* start GIVEN DATA *

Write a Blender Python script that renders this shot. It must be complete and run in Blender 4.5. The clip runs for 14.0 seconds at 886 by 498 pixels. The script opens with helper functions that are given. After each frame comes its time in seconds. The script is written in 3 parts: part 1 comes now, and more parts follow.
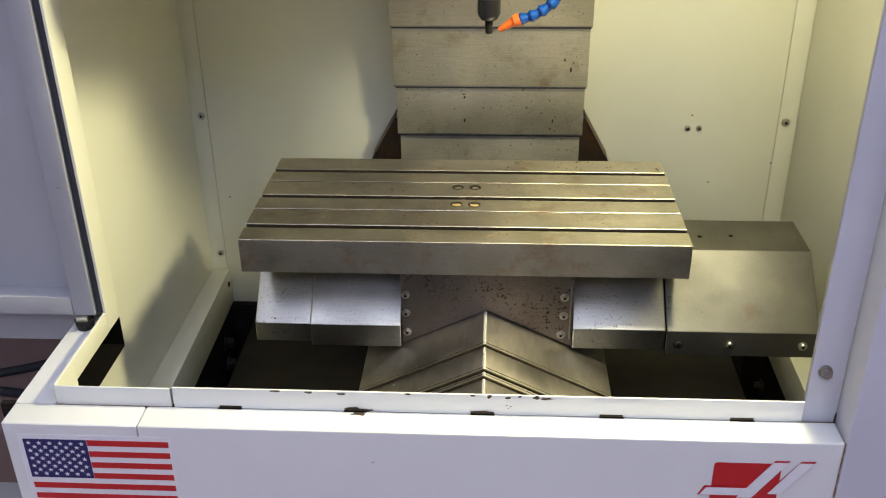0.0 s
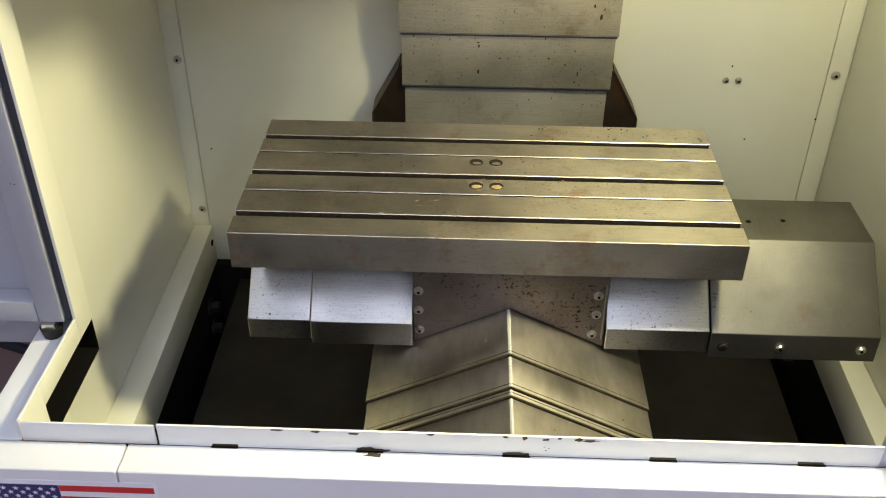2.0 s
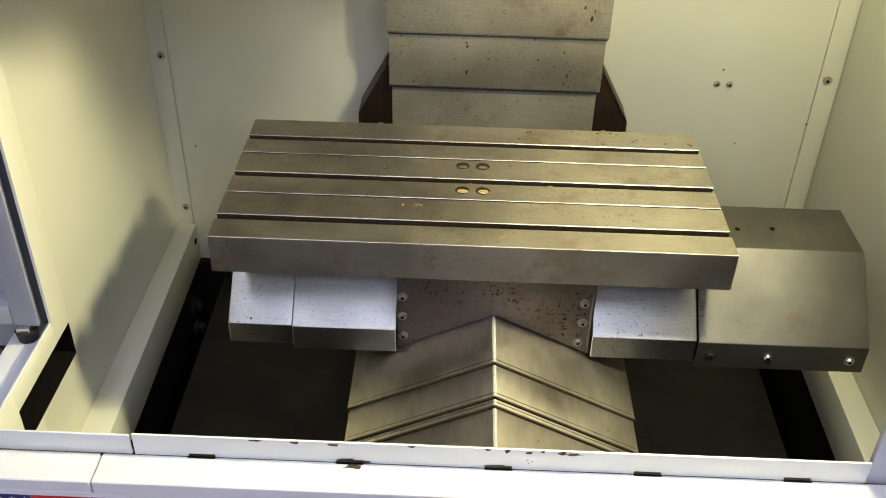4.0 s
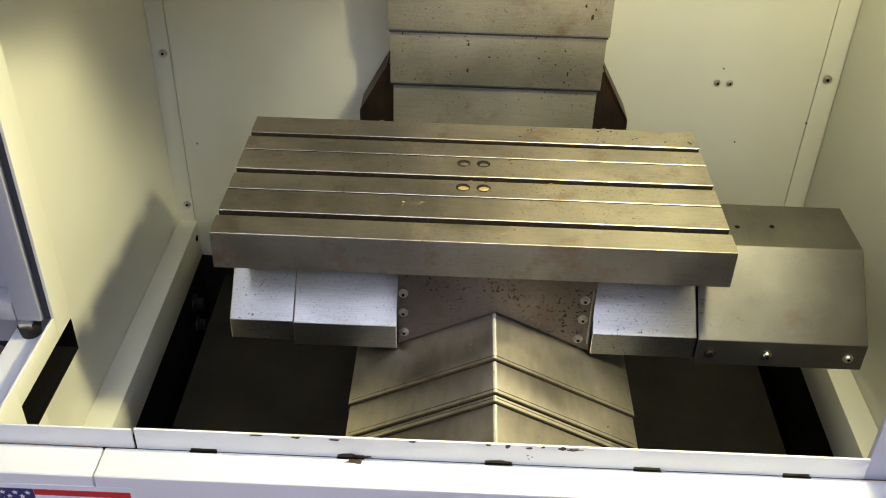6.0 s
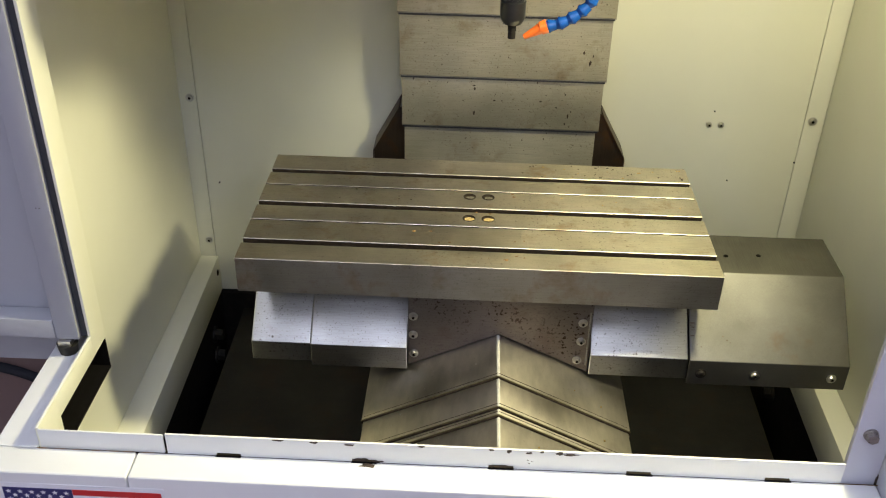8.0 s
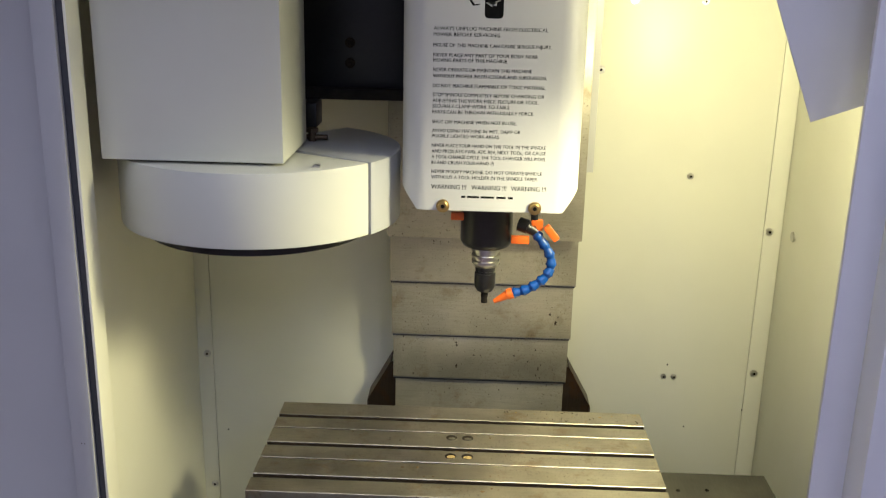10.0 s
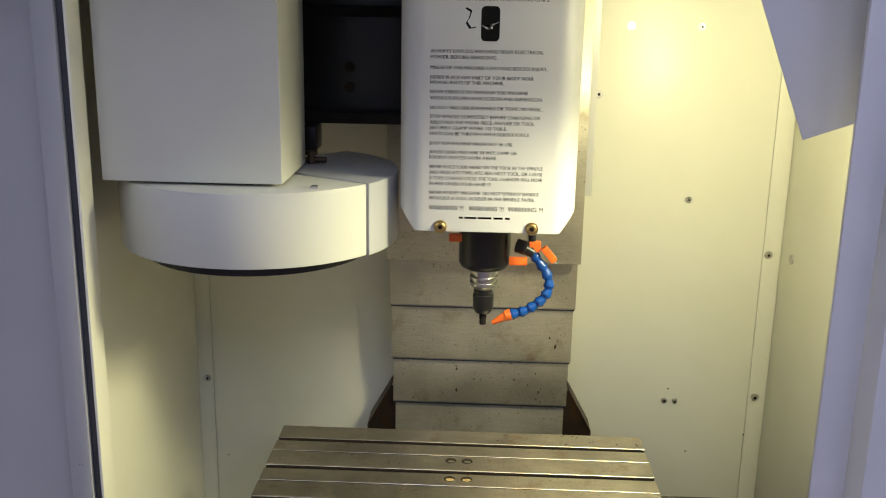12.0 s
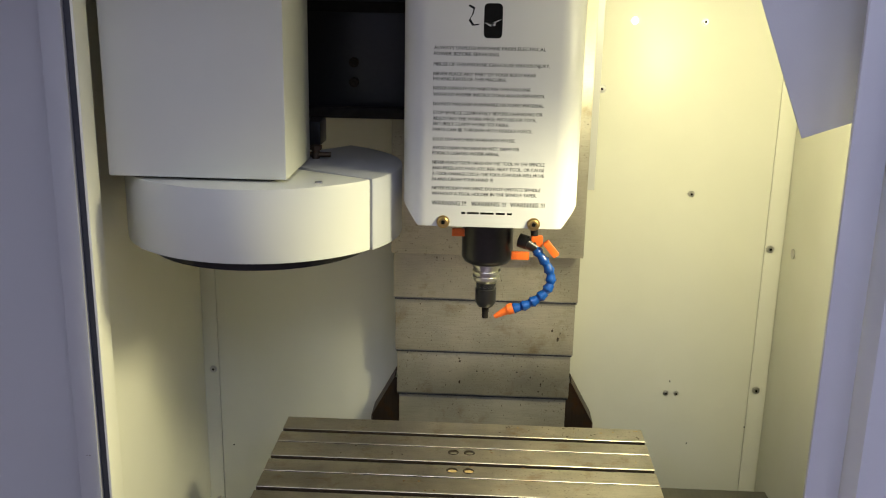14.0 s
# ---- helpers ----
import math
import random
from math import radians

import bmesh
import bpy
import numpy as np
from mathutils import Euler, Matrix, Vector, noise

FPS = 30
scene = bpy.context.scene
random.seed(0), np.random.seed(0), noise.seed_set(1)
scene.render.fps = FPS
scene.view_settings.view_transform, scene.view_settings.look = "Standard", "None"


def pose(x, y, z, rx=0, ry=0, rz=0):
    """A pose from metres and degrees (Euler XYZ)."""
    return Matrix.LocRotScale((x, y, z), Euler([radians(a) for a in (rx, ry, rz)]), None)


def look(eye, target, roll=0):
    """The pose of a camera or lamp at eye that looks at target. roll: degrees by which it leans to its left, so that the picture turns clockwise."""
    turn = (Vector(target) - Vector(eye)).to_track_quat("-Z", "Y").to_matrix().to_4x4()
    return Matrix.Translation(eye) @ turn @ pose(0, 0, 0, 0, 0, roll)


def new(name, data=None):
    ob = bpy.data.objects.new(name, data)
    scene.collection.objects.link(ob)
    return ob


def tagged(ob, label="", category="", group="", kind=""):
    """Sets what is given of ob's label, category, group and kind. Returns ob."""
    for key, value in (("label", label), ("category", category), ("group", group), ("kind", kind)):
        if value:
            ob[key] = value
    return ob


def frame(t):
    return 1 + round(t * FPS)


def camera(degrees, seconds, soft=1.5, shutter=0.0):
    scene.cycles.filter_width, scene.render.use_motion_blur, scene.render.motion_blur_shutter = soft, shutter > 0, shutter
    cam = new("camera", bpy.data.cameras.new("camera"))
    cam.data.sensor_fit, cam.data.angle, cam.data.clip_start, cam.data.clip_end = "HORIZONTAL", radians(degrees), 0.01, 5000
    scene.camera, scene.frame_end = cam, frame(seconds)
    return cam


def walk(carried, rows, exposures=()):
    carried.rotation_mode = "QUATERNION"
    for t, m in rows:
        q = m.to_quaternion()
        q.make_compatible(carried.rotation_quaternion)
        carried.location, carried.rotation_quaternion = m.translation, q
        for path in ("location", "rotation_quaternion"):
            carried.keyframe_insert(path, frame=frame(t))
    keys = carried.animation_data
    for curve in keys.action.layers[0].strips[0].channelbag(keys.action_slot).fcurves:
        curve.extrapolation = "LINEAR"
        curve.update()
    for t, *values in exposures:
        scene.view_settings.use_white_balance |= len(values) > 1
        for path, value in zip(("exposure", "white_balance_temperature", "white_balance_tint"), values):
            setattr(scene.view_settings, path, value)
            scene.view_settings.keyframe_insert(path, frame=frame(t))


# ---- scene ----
cam = camera(49.70, 14.0, soft=1.1, shutter=0.4)
# seconds, eye (m), yaw, pitch, roll (degrees)
PATH = [
    (0.0, 0.010, -0.929, 1.533, 3.40, -27.73, -0.72),
    (0.5, -0.008, -0.889, 1.538, 3.76, -29.34, -1.21),
    (1.0, -0.042, -0.806, 1.541, 2.84, -31.50, -0.94),
    (1.5, -0.058, -0.745, 1.556, 2.15, -33.04, -0.52),
    (2.0, -0.058, -0.706, 1.571, 1.68, -34.72, 0.53),
    (2.5, -0.060, -0.686, 1.576, 1.48, -35.06, 0.77),
    (3.0, -0.056, -0.685, 1.574, 1.10, -35.35, 1.44),
    (3.5, -0.054, -0.686, 1.571, 0.81, -35.71, 1.62),
    (4.0, -0.052, -0.680, 1.574, 0.96, -35.18, 1.56),
    (6.5, -0.053, -0.692, 1.574, 1.00, -35.21, 1.76),
    (7.0, -0.051, -0.721, 1.586, 1.47, -34.34, 1.61),
    (7.5, -0.048, -0.746, 1.593, 1.61, -33.29, 1.36),
    (8.0, -0.046, -0.782, 1.598, 1.80, -32.11, 1.28),
    (8.5, -0.043, -0.840, 1.614, 1.88, -30.73, 1.49),
    (9.0, -0.040, -0.916, 1.677, 1.79, -25.47, 1.50),
    (9.2, -0.037, -0.958, 1.680, 1.52, -22.40, 1.30),
    (11.5, -0.013, -1.018, 1.673, 2.15, -14.34, 0.97),
    (12.0, -0.013, -1.012, 1.666, 2.10, -14.65, 1.03),
    (12.5, -0.011, -1.011, 1.661, 2.20, -14.67, 1.11),
    (13.0, -0.006, -1.016, 1.669, 2.36, -14.91, 1.48),
    (13.5, -0.005, -1.020, 1.675, 2.51, -15.02, 1.33),
    (14.0, -0.008, -1.023, 1.678, 2.46, -15.33, 1.11),
]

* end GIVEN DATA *

■ SHORT TASK ■
Your copy of the data should match it exactly, except that pictures are left out.

■ WORKED ANSWER ■
Write a Blender Python script that renders this shot. It must be complete and run in Blender 4.5. The clip runs for 14.0 seconds at 886 by 498 pixels. The script opens with helper functions that are given. After each frame comes its time in seconds. The script is written in 3 parts: part 1 comes now, and more parts follow.
0.0 s
2.0 s
4.0 s
6.0 s
8.0 s
10.0 s
12.0 s
14.0 s
# ---- helpers ----
import math
import random
from math import radians

import bmesh
import bpy
import numpy as np
from mathutils import Euler, Matrix, Vector, noise

FPS = 30
scene = bpy.context.scene
random.seed(0), np.random.seed(0), noise.seed_set(1)
scene.render.fps = FPS
scene.view_settings.view_transform, scene.view_settings.look = "Standard", "None"


def pose(x, y, z, rx=0, ry=0, rz=0):
    """A pose from metres and degrees (Euler XYZ)."""
    return Matrix.LocRotScale((x, y, z), Euler([radians(a) for a in (rx, ry, rz)]), None)


def look(eye, target, roll=0):
    """The pose of a camera or lamp at eye that looks at target. roll: degrees by which it leans to its left, so that the picture turns clockwise."""
    turn = (Vector(target) - Vector(eye)).to_track_quat("-Z", "Y").to_matrix().to_4x4()
    return Matrix.Translation(eye) @ turn @ pose(0, 0, 0, 0, 0, roll)


def new(name, data=None):
    ob = bpy.data.objects.new(name, data)
    scene.collection.objects.link(ob)
    return ob


def tagged(ob, label="", category="", group="", kind=""):
    """Sets what is given of ob's label, category, group and kind. Returns ob."""
    for key, value in (("label", label), ("category", category), ("group", group), ("kind", kind)):
        if value:
            ob[key] = value
    return ob


def frame(t):
    return 1 + round(t * FPS)


def camera(degrees, seconds, soft=1.5, shutter=0.0):
    scene.cycles.filter_width, scene.render.use_motion_blur, scene.render.motion_blur_shutter = soft, shutter > 0, shutter
    cam = new("camera", bpy.data.cameras.new("camera"))
    cam.data.sensor_fit, cam.data.angle, cam.data.clip_start, cam.data.clip_end = "HORIZONTAL", radians(degrees), 0.01, 5000
    scene.camera, scene.frame_end = cam, frame(seconds)
    return cam


def walk(carried, rows, exposures=()):
    carried.rotation_mode = "QUATERNION"
    for t, m in rows:
        q = m.to_quaternion()
        q.make_compatible(carried.rotation_quaternion)
        carried.location, carried.rotation_quaternion = m.translation, q
        for path in ("location", "rotation_quaternion"):
            carried.keyframe_insert(path, frame=frame(t))
    keys = carried.animation_data
    for curve in keys.action.layers[0].strips[0].channelbag(keys.action_slot).fcurves:
        curve.extrapolation = "LINEAR"
        curve.update()
    for t, *values in exposures:
        scene.view_settings.use_white_balance |= len(values) > 1
        for path, value in zip(("exposure", "white_balance_temperature", "white_balance_tint"), values):
            setattr(scene.view_settings, path, value)
            scene.view_settings.keyframe_insert(path, frame=frame(t))


# ---- scene ----
cam = camera(49.70, 14.0, soft=1.1, shutter=0.4)
# seconds, eye (m), yaw, pitch, roll (degrees)
PATH = [
    (0.0, 0.010, -0.929, 1.533, 3.40, -27.73, -0.72),
    (0.5, -0.008, -0.889, 1.538, 3.76, -29.34, -1.21),
    (1.0, -0.042, -0.806, 1.541, 2.84, -31.50, -0.94),
    (1.5, -0.058, -0.745, 1.556, 2.15, -33.04, -0.52),
    (2.0, -0.058, -0.706, 1.571, 1.68, -34.72, 0.53),
    (2.5, -0.060, -0.686, 1.576, 1.48, -35.06, 0.77),
    (3.0, -0.056, -0.685, 1.574, 1.10, -35.35, 1.44),
    (3.5, -0.054, -0.686, 1.571, 0.81, -35.71, 1.62),
    (4.0, -0.052, -0.680, 1.574, 0.96, -35.18, 1.56),
    (6.5, -0.053, -0.692, 1.574, 1.00, -35.21, 1.76),
    (7.0, -0.051, -0.721, 1.586, 1.47, -34.34, 1.61),
    (7.5, -0.048, -0.746, 1.593, 1.61, -33.29, 1.36),
    (8.0, -0.046, -0.782, 1.598, 1.80, -32.11, 1.28),
    (8.5, -0.043, -0.840, 1.614, 1.88, -30.73, 1.49),
    (9.0, -0.040, -0.916, 1.677, 1.79, -25.47, 1.50),
    (9.2, -0.037, -0.958, 1.680, 1.52, -22.40, 1.30),
    (11.5, -0.013, -1.018, 1.673, 2.15, -14.34, 0.97),
    (12.0, -0.013, -1.012, 1.666, 2.10, -14.65, 1.03),
    (12.5, -0.011, -1.011, 1.661, 2.20, -14.67, 1.11),
    (13.0, -0.006, -1.016, 1.669, 2.36, -14.91, 1.48),
    (13.5, -0.005, -1.020, 1.675, 2.51, -15.02, 1.33),
    (14.0, -0.008, -1.023, 1.678, 2.46, -15.33, 1.11),
]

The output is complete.